As for writing “all right” as “alright”, it should be more obvious that neither is right or wrong, because there is not even a rule derived from Old English or Latin that justifies the convention that it should be two words rather than one. It is merely a preference that some people have, based on an old-fashioned view that the single-word form is casual rather than “proper” written English.

Language and spellings change. I prefer to write “for ever” rather than “forever”, but I realise that this is now rare. My mother still writes to-day with a hyphen, which used to be the usual spelling in Britain until the 1950s. While a change is occurring, there will be disputes about how to write something, and so Oliver is quite right that to describe some usages as “right” and others “wrong” is incorrect. Some are conventional, others less common and others are unconventional.

It is not wrong, therefore, to say that the plural of accident is accidence, but it would be highly unusual and if someone’s spelling were consistently that unexpected it would be hard to read their writing.

This is where Oliver and I part ways. Although, according to his “The Pedant” column in The Times on Saturday, I could have written, “This is where Oliver and me part ways.” Nothing ungrammatical about it, and it is how some people talk.

My defence of pedantry is twofold. The negative argument is that the writer or speaker should do as little as possible to distract the reader or listener from what is being said. And the positive argument is that it is worth observing the conventions of “correct” spelling and grammar, even if we know that they are arbitrary, because they are markers of quality.

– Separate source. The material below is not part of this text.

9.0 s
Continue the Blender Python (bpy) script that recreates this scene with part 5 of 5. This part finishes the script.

That was my argument for The Banned List, my collection of clichés and jargon: that if you avoid annoying people, by censoring phrases such as “whisper it” and “wow factor”, they are more likely to think that you are cleverer than you actually are. I would never say that I eat my own dogfood – a marketing phrase for a company that uses its own products to prove how good they are – but it has worked for me.

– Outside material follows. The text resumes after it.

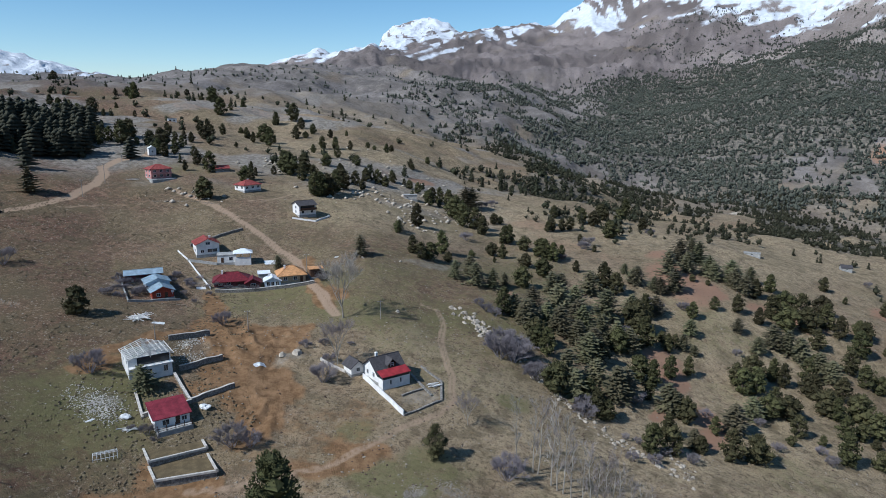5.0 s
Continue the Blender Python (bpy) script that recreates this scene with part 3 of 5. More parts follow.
# Where the trees stand: x, y, height
CEDARS = []
CEDARS += [(-163, 379, 16), (-160, 382, 15), (-108, 241, 9), (-99, 241, 10), (-107, 254, 9), (-93, 245, 9), (-91, 253, 7), (-74, 266, 11), (-72, 270, 11), (-66, 247, 12), (-73.7, 236.8, 10.8), (-71.5, 222.7, 9.7), (-66.2, 230.1, 9.9), (-62, 257, 12), (-62, 281, 12), (-46, 307, 10), (-48, 309, 8), (-54, 320, 6), (-35, 305, 9), (-38, 306, 8), (-30, 311, 12), (-35, 332, 13), (-42, 271, 11), (-50, 258, 13), (-34, 281, 9), (-58, 244, 10), (-33, 357, 14), (-29, 375, 12), (-24, 365, 14), (-28, 344, 12)]
CEDARS += [(-18, 349, 12), (-15, 345, 11), (-8, 350, 13), (-5, 343, 12), (-1, 340, 10), (1, 361, 9), (-19, 274, 8), (-16, 259, 5), (-2, 293, 7), (-20, 260, 7), (12, 293, 11), (6, 282, 8), (17, 293, 11), (22, 292, 11), (29, 287, 10), (33, 282, 11), (55, 273, 10), (57, 270, 9), (59, 262, 9), (5.5, 225.8, 8.7), (0.2, 210.9, 11.1), (-44.1, 187.9, 11.2), (-49.8, 199.9, 10.2), (-47.1, 217.0, 11.5), (-41.6, 205.3, 9.6), (-34.0, 199.4, 13.2), (-32.2, 204.5, 11.9), (-36.9, 239.0, 10.7), (-19.0, 207.6, 10.3), (-16.3, 207.4, 9.5)]
CEDARS += [(-9.8, 190.5, 7.0), (-71.5, 226.0, 9.8), (-76.8, 225.5, 9.8), (-60.3, 228.4, 11.3), (-53.3, 226.1, 10.8), (-47.5, 238.4, 10.8), (-41.3, 239.5, 11.2), (-47.4, 227.5, 10.8), (-54.8, 241.4, 10.2), (-151, 272, 6), (-142, 224, 10), (-137.3, 111.6, 8.2), (-166, 202, 6), (-298, 193, 14)]
JUNIPERS = []
JUNIPERS += [(-149, 267, 6), (-153, 294, 11), (-131, 248, 8), (-126, 246, 7), (-124, 250, 8), (-127, 269, 10), (-120, 260, 5), (-177, 370, 10), (-177, 357, 10), (-184, 369, 7), (-169, 367, 12), (-156, 348, 14), (-145, 334, 13), (-139, 336, 13), (-132, 330, 11), (-137, 360, 7), (-117, 324, 10), (-116, 330, 10), (-105, 320, 8), (-114, 298, 7), (-109, 299, 7), (-118, 282, 4), (-108, 286, 3), (-96, 317, 10), (-92, 315, 10), (-86, 323, 7), (-95, 292, 7), (-74, 305, 6), (-114, 406, 8), (-106, 373, 7)]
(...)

Where I think I disagree with Oliver, although I haven’t read his book yet and will return to this subject when I have done so, is that he implies that it is all right, or alright, to write in a way that he would not.

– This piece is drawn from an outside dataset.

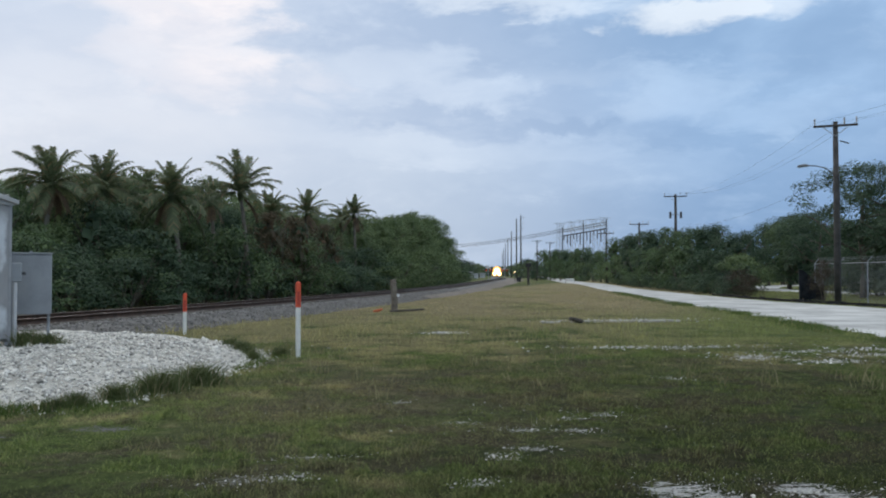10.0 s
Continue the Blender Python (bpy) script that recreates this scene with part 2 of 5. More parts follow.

The truth is that Oliver is more than a friend. He is a bit of hero. He was one of the early bloggers, one of the stars of the literary form that blossomed so brightly and so briefly between about 2002 and 2009 (when Twitter came and it all changed again).

I admired him mostly because he was part of a movement on the left that insisted on standing against totalitarianism. But also because he used language with such precision. He would never have used a construction such as “for you and I” or “alright”, and it would have weakened the credibility of his arguments if he had.

Head in the clouds and neck attached to a railing

Once upon a time, people chained themselves to railings to protest against the denial of the vote to women.

On Sunday night, some joker put his neck in a U-lock attached to the railings around the Palace of Westminster to protest against, well, something. According to an email press release I received from Occupy Democracy, the protest was “to highlight the corruption of our democracy by corporate interests”.

Part of me tries very hard to be glad that young people are so engaged in politics that they are prepared to do something other than vandalising phone boxes (although as no one uses phone boxes any more that really would be pointless). But their demands lack the clarity, let alone rightness, of universal suffrage.

Anyway, the email says that Arran released himself after five hours “due to concerns about swelling that was occurring around his neck”. What was that I was saying about grammar and credibility?